Ellenberg makes math fun while illustrating its importance. In the introduction and conclusion to How Not to Be Wrong, he talks to an imaginary student, a skeptic who voices the age-old question posed by math students everywhere: "When will I use this information?"
His answer, in short, is that you will use math constantly.
"The lessons of mathematics are simple ones, and there are no numbers in them: that there is structure in the world; that we can hope to understand some of it and not just gape at what our senses present to us; that our intuition is stronger with a formal exoskeleton than without one. Every time you observe that more of a good thing is not always better; or you remember that improbable things happen a lot, given enough chances...you are doing mathematics....You've been using mathematics since you were born."
But that's not all. The other key takeaway is that humans have a responsibility when it comes to math. With knowledge comes power.
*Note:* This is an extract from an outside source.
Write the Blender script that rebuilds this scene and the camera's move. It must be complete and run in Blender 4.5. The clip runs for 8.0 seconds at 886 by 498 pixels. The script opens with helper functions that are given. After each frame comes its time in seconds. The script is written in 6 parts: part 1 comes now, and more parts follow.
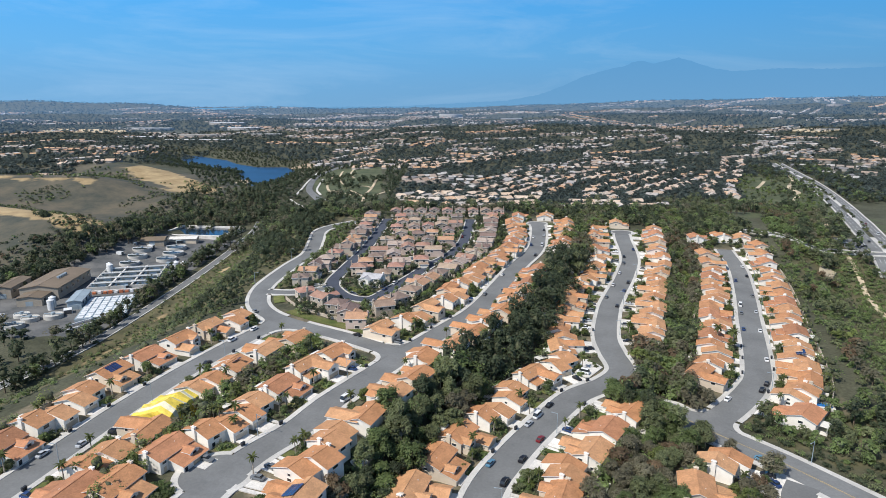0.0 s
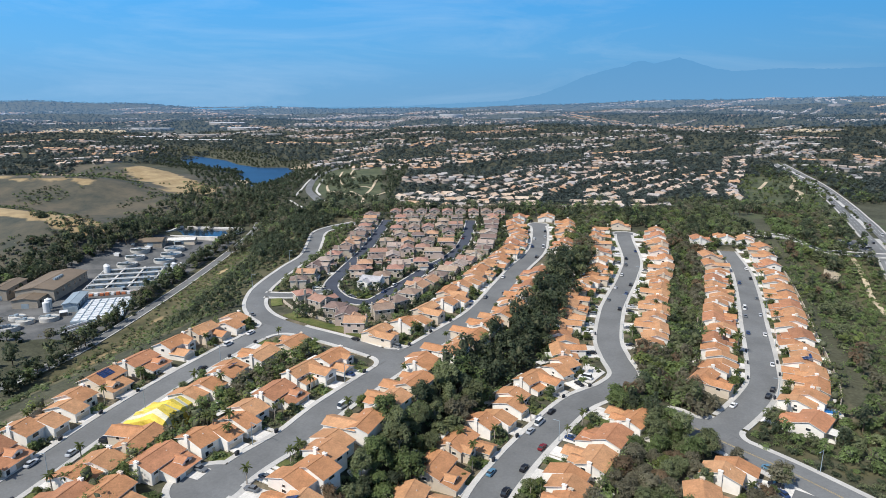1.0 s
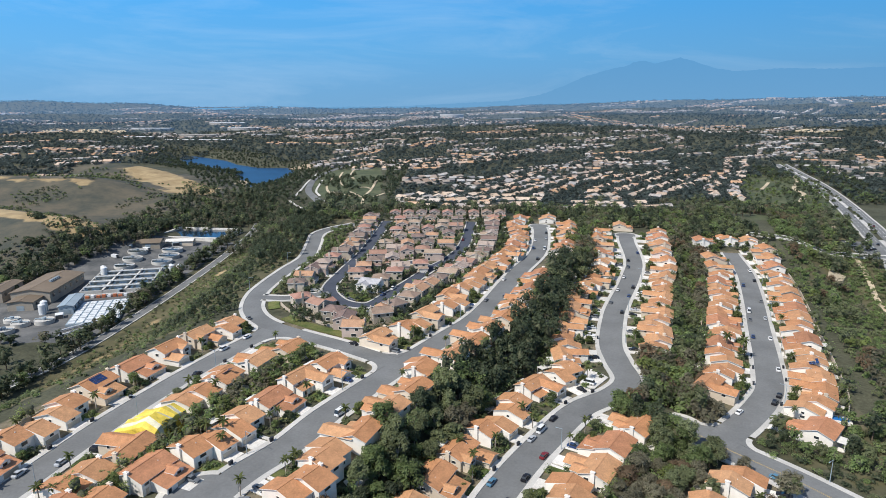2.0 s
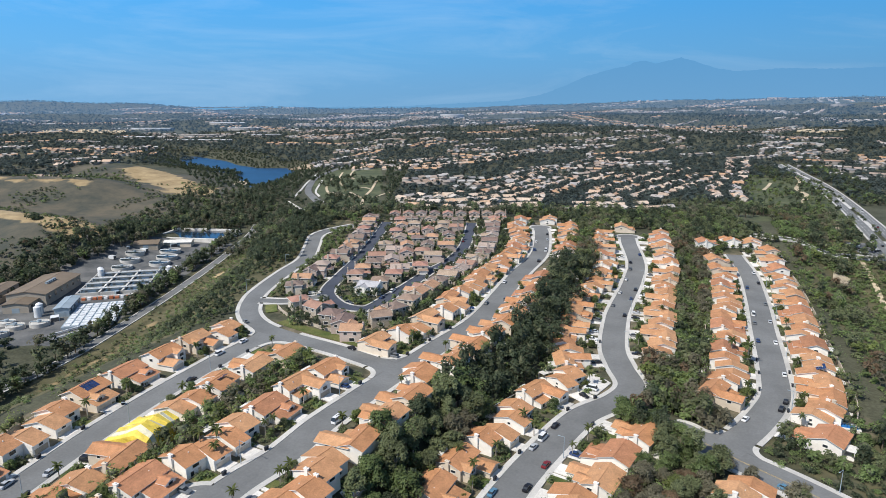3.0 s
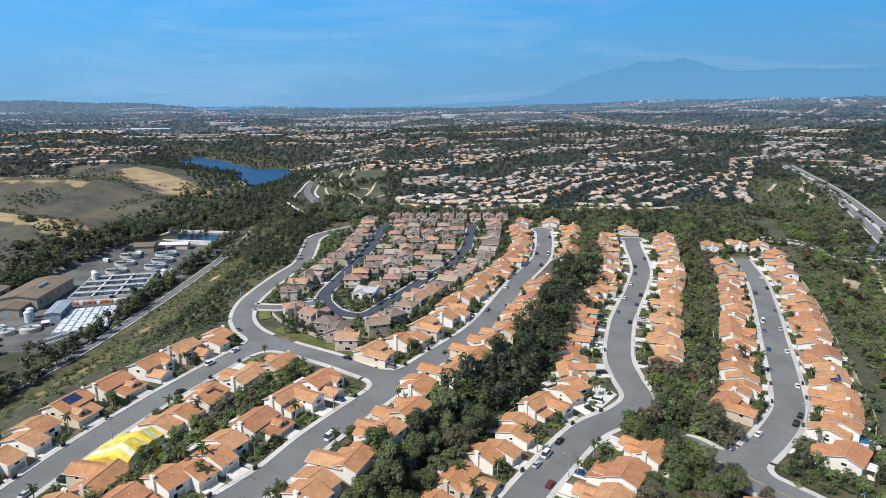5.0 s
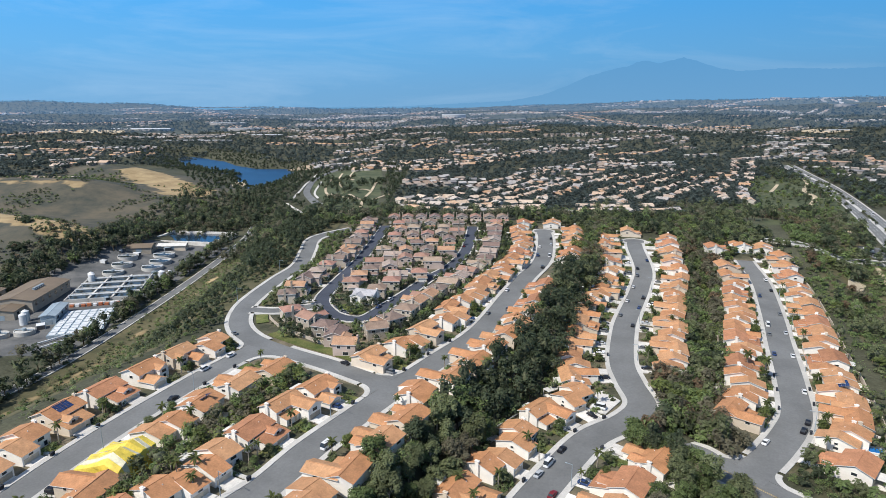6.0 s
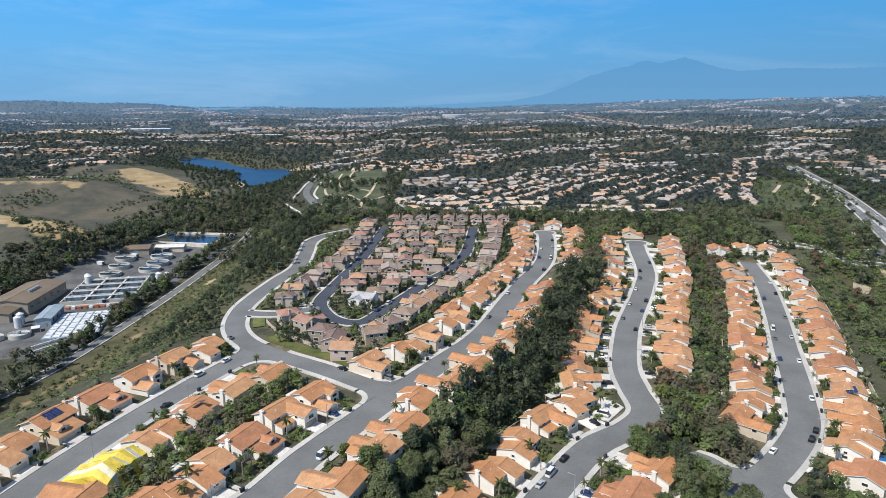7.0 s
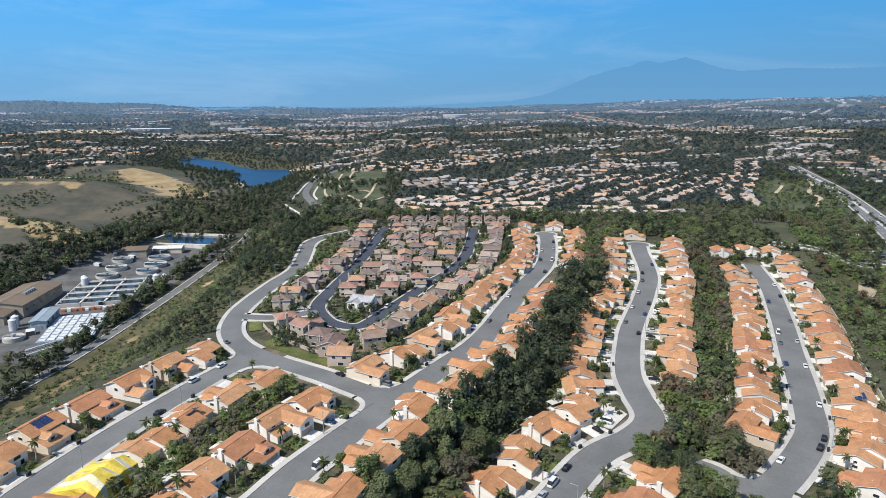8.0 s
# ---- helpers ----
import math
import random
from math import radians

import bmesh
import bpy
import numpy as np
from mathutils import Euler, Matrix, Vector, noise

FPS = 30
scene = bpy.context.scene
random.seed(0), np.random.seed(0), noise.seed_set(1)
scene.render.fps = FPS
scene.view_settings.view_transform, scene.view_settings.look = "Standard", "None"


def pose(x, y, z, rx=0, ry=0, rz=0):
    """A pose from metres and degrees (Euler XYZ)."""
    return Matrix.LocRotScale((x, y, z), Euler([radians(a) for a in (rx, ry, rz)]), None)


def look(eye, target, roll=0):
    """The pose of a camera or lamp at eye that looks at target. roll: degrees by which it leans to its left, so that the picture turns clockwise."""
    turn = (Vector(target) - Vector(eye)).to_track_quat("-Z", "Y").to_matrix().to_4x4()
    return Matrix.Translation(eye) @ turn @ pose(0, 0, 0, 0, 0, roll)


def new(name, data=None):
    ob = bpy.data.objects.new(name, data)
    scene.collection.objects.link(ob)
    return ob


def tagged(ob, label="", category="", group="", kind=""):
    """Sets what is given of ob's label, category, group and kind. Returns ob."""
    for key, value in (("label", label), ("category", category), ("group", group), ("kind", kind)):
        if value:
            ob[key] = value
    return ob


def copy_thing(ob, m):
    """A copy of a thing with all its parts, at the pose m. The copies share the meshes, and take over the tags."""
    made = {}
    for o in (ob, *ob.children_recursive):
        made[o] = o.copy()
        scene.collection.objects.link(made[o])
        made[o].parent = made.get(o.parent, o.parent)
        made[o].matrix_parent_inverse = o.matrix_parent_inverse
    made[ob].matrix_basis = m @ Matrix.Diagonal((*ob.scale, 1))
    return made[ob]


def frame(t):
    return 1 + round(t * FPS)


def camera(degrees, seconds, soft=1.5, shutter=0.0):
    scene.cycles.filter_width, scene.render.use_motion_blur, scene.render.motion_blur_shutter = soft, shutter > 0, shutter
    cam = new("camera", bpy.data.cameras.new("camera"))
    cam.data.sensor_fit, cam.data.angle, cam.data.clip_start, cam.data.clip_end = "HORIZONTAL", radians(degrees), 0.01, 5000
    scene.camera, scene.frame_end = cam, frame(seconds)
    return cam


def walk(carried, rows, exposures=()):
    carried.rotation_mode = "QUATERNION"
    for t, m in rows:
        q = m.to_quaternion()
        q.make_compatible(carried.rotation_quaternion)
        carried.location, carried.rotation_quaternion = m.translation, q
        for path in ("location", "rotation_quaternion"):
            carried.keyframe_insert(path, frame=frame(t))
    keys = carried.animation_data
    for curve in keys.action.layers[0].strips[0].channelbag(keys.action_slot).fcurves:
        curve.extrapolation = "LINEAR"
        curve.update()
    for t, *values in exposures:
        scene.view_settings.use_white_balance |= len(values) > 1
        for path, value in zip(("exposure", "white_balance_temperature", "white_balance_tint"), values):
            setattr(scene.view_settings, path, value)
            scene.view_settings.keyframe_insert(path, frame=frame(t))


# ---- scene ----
# The camera: a drone flying straight ahead at about 5 m/s.
cam = camera(71.05, 8.0, 0.85)
EYE, PITCH = 116.0, -13.27
FLIGHT = [t / 2 for t in range(17)]
walk(cam, [(t, pose(2.75 * t / 8, 42 * t / 8 - 0.73 * t / 8 * (1 - t / 8), EYE + 0.3 * t / 8,
                    90 + PITCH + 0.0155 * t / 8, 0, 0.402 * t / 8)) for t in FLIGHT])

# ---- world and sun ----
SUN_FROM, SUN_UP = math.atan2(-0.78, -0.63), radians(50)
world = bpy.data.worlds.new("world")
scene.world = world
world.use_nodes = True
wn, wl = world.node_tree.nodes, world.node_tree.links
wn.clear()
sky = wn.new("ShaderNodeTexSky")
sky.sky_type, sky.sun_disc = "NISHITA", False
sky.sun_elevation, sky.sun_rotation = SUN_UP, SUN_FROM
sky.air_density, sky.dust_density, sky.ozone_density = 1.0, 0.6, 2.0
coord = wn.new("ShaderNodeTexCoord")
split = wn.new("ShaderNodeSeparateXYZ")
wl.new(coord.outputs["Generated"], split.inputs[0])
# haze bands low over the horizon, clear blue above
low = wn.new("ShaderNodeValToRGB")
low.color_ramp.elements[0].position, low.color_ramp.elements[0].color = 0.0, (0.165, 0.375, 0.625, 1)
low.color_ramp.elements[1].position, low.color_ramp.elements[1].color = 0.24, (0.07, 0.30, 0.74, 1)
for where, tone in ((0.03, (0.155, 0.385, 0.665, 1)), (0.075, (0.132, 0.405, 0.745, 1)), (0.14, (0.092, 0.395, 0.82, 1))):
    e = low.color_ramp.elements.new(where)
    e.color = tone
wl.new(split.outputs["Z"], low.inputs[0])
# thin streaks of high cloud
stretch = wn.new("ShaderNodeMapping")
stretch.inputs["Scale"].default_value = (1.5, 1.5, 9)
stretch.inputs["Rotation"].default_value = (0.0, 0.10, 0.0)
wl.new(coord.outputs["Generated"], stretch.inputs[0])
wisp = wn.new("ShaderNodeTexNoise")
wisp.inputs["Scale"].default_value, wisp.inputs["Detail"].default_value, wisp.inputs["Roughness"].default_value = 1.7, 8, 0.62
wisp.inputs["Distortion"].default_value = 0.6
wl.new(stretch.outputs[0], wisp.inputs["Vector"])
thin = wn.new("ShaderNodeMapRange")
thin.inputs["From Min"].default_value, thin.inputs["From Max"].default_value = 0.46, 0.82
thin.inputs["To Max"].default_value = 0.36
wl.new(wisp.outputs[0], thin.inputs["Value"])
cloudy = wn.new("ShaderNodeMix")
cloudy.data_type = "RGBA"
cloudy.inputs["B"].default_value = (0.50, 0.68, 0.88, 1)
wl.new(thin.outputs[0], cloudy.inputs["Factor"])
wl.new(low.outputs[0], cloudy.inputs["A"])
high = wn.new("ShaderNodeMapRange")
high.inputs["From Min"].default_value, high.inputs["From Max"].default_value = 0.22, 0.5
wl.new(split.outputs["Z"], high.inputs["Value"])
dim = wn.new("ShaderNodeMix")
dim.data_type, dim.blend_type = "RGBA", "MULTIPLY"
dim.inputs["Factor"].default_value, dim.inputs["B"].default_value = 1.0, (0.112, 0.112, 0.112, 1)
wl.new(sky.outputs[0], dim.inputs["A"])
both = wn.new("ShaderNodeMix")
both.data_type = "RGBA"
wl.new(high.outputs[0], both.inputs["Factor"])
wl.new(cloudy.outputs["Result"], both.inputs["A"])
wl.new(dim.outputs["Result"], both.inputs["B"])
bg = wn.new("ShaderNodeBackground")
side = wn.new("ShaderNodeMapRange")
side.inputs["From Min"].default_value, side.inputs["From Max"].default_value = -0.6, 0.6
side.inputs["To Min"].default_value, side.inputs["To Max"].default_value = 1.17, 0.93
wl.new(split.outputs["X"], side.inputs["Value"])
wl.new(side.outputs[0], bg.inputs["Strength"])
wl.new(both.outputs["Result"], bg.inputs["Color"])
wout = wn.new("ShaderNodeOutputWorld")
wl.new(bg.outputs[0], wout.inputs[0])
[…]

As Ellenberg exhorts us: "Use it well."
The Iron Man theory of math
Math is like an atomic-powered prosthesis that you attach to your common sense, vastly multiplying its reach and strength. Despite the power of mathematics, and despite its sometimes forbidding notation and abstraction, the actual mental work involved is little different from the way we think about more down-to-earth problems. I find it helpful to keep in mind an image of Iron Man punching a hole through a brick wall. On the one hand, the actual wall-breaking force is being supplied, not by Tony Stark's muscles, but by a series of exquisitely synchronized servomechanisms powered by a compact beta particle generator. On the other hand, from Tony Stark's point of view, what he is doing is punching a wall, exactly as he would without the armor. Only much, much harder.
To paraphrase Clausewitz: Mathematics is the extension of common sense by other means.